KDHE Recommends Caution While Working in the Hot Weather
The Kansas Department of Health and Environment (KDHE) is reminding Kansans to take appropriate precautions to protect themselves in hot summer temperatures, especially when cleaning after flooding.
Heat-related illness is always of concern during hot weather, and may be characterized as heat stress, heat exhaustion or heat stroke.
- Heat stress includes faintness, painful muscle spasms and cramps and prickly heat caused by a skin rash from clogged pores.
- Heat exhaustion, which is more serious, includes headache, dizziness, clammy skin, muscle fatigue, chest pain, breathing problems and nausea. Medical attention is necessary if these conditions persist.

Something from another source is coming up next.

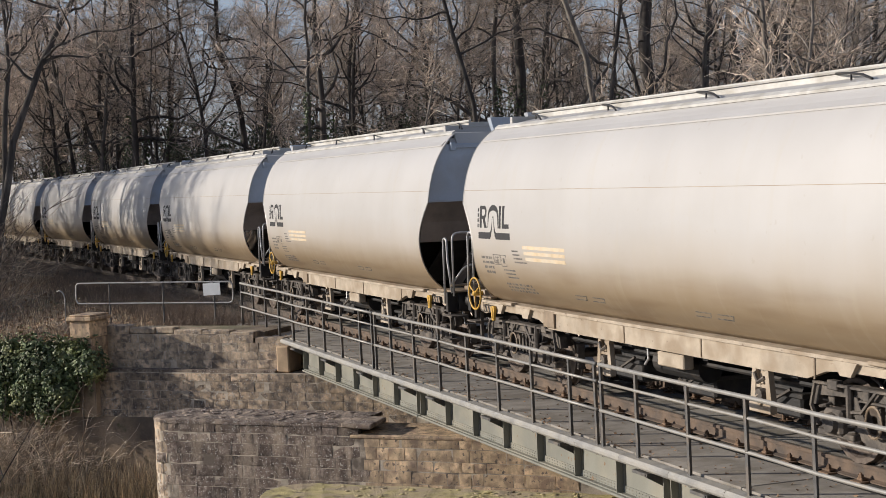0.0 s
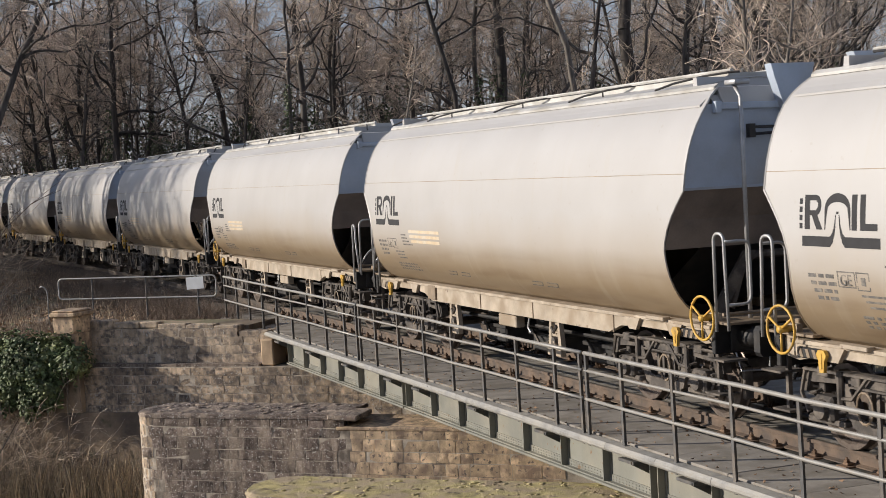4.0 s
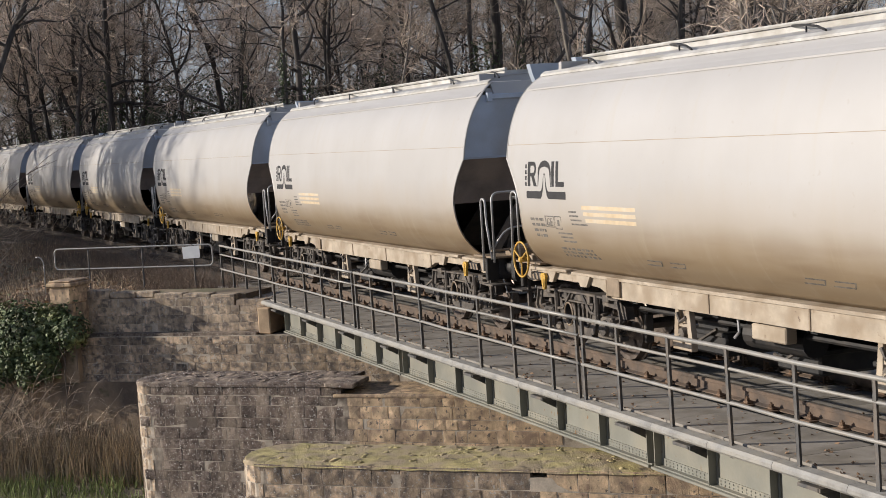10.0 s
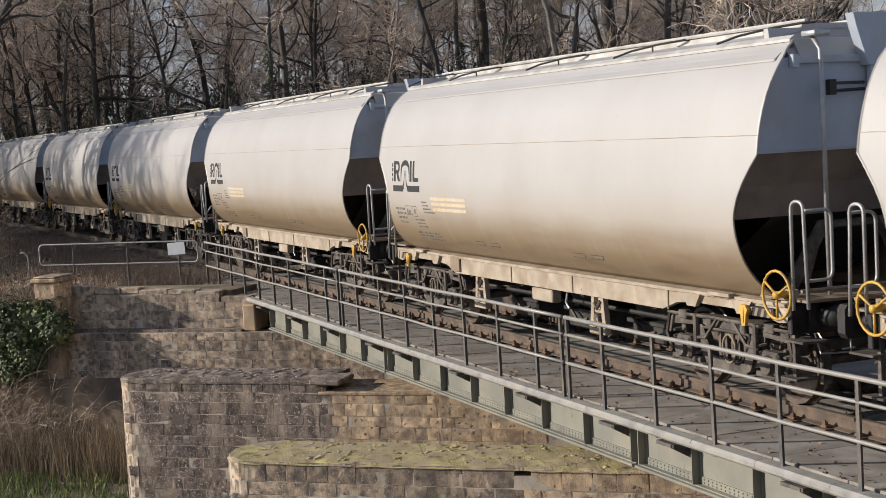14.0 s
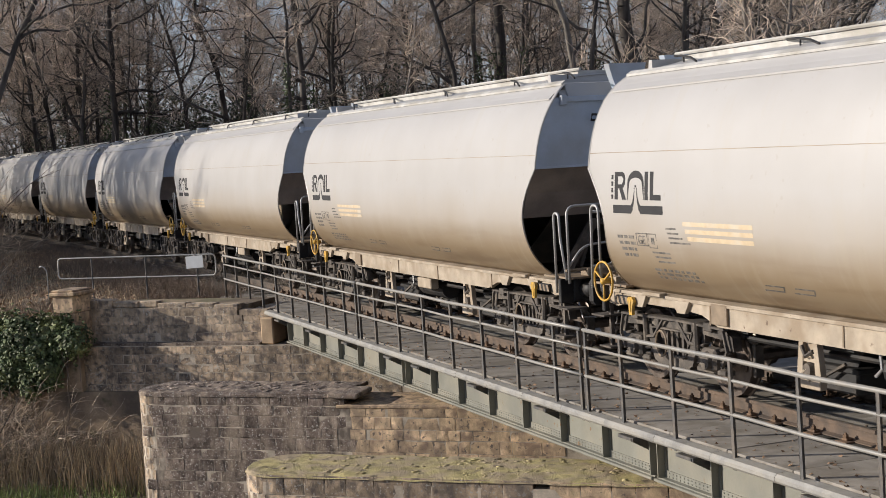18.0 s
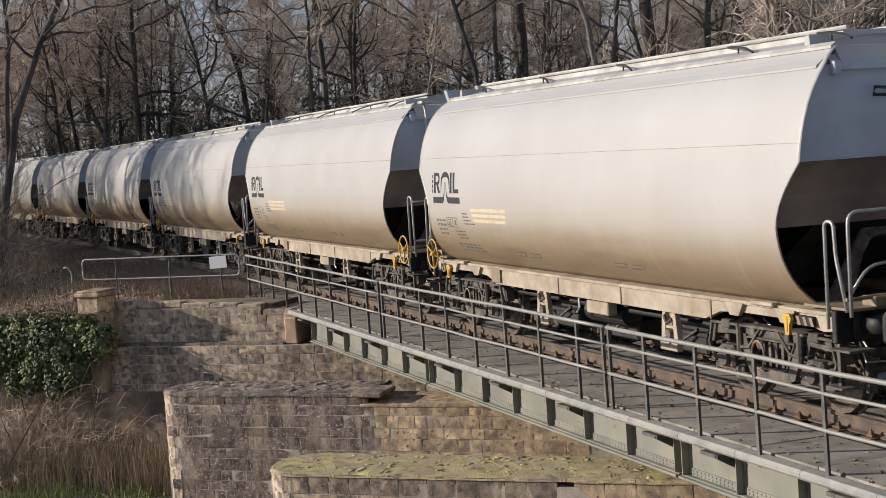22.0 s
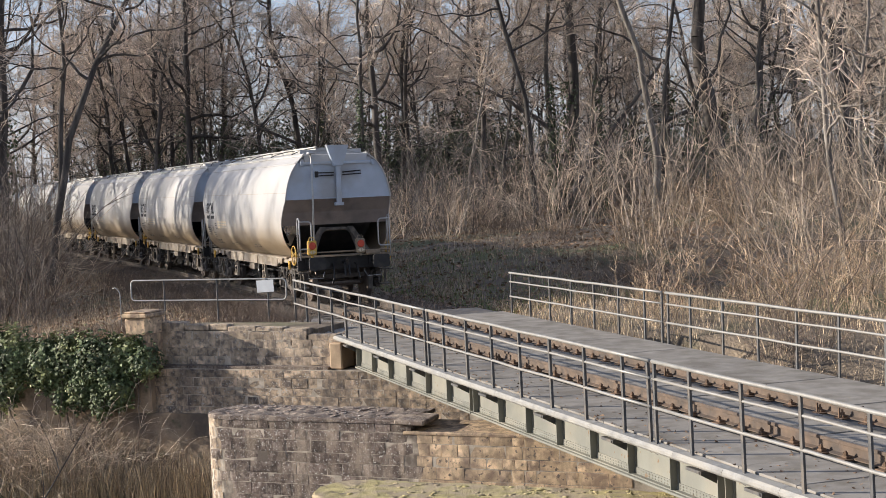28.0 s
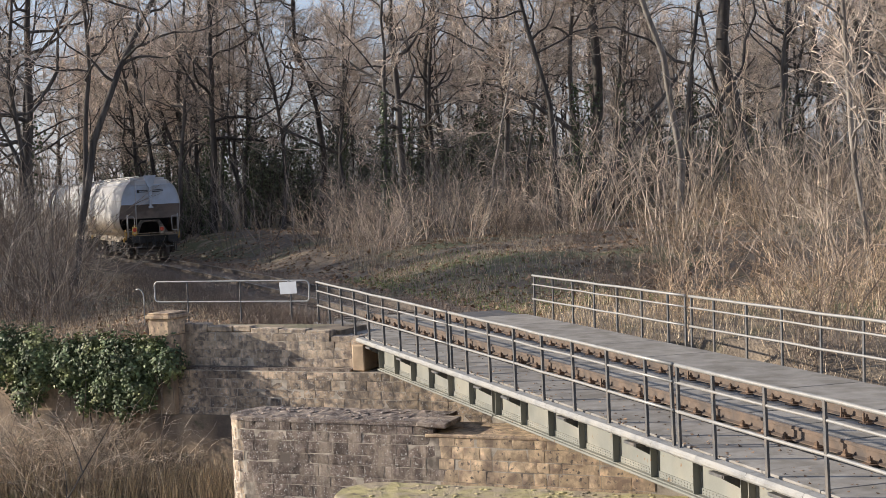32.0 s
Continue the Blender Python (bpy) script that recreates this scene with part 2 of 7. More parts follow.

- Heat Stroke is a life-threatening condition that should be considered an emergency. Headache, hot and dry skin, temperature of 103 degrees or higher, rapid and shallow breathing, disorientation and changes in consciousness are all symptoms of heat stroke. The person should be cooled quickly with cold, wet sheets or a cool bath and taken to the nearest hospital.
Follow these steps to minimize your risk of heat-related illness:
- Drink plenty of fluids, especially water. Avoid alcohol and caffeinated beverages, which dehydrate the body.
- Wear loose and light-colored clothing.
- Take cool showers.
- Take frequent breaks to cool off.
- Eat light meals like fruit and salads. Eat apricots, bananas, cantaloupes, oranges, beans, broccoli, potatoes and tomatoes to increase potassium.
- When outdoors try to stay in the shade.
- Use sunscreen and other measures such as wearing sunglasses to limit UV radiation.
- Create airflow in hot indoor work areas.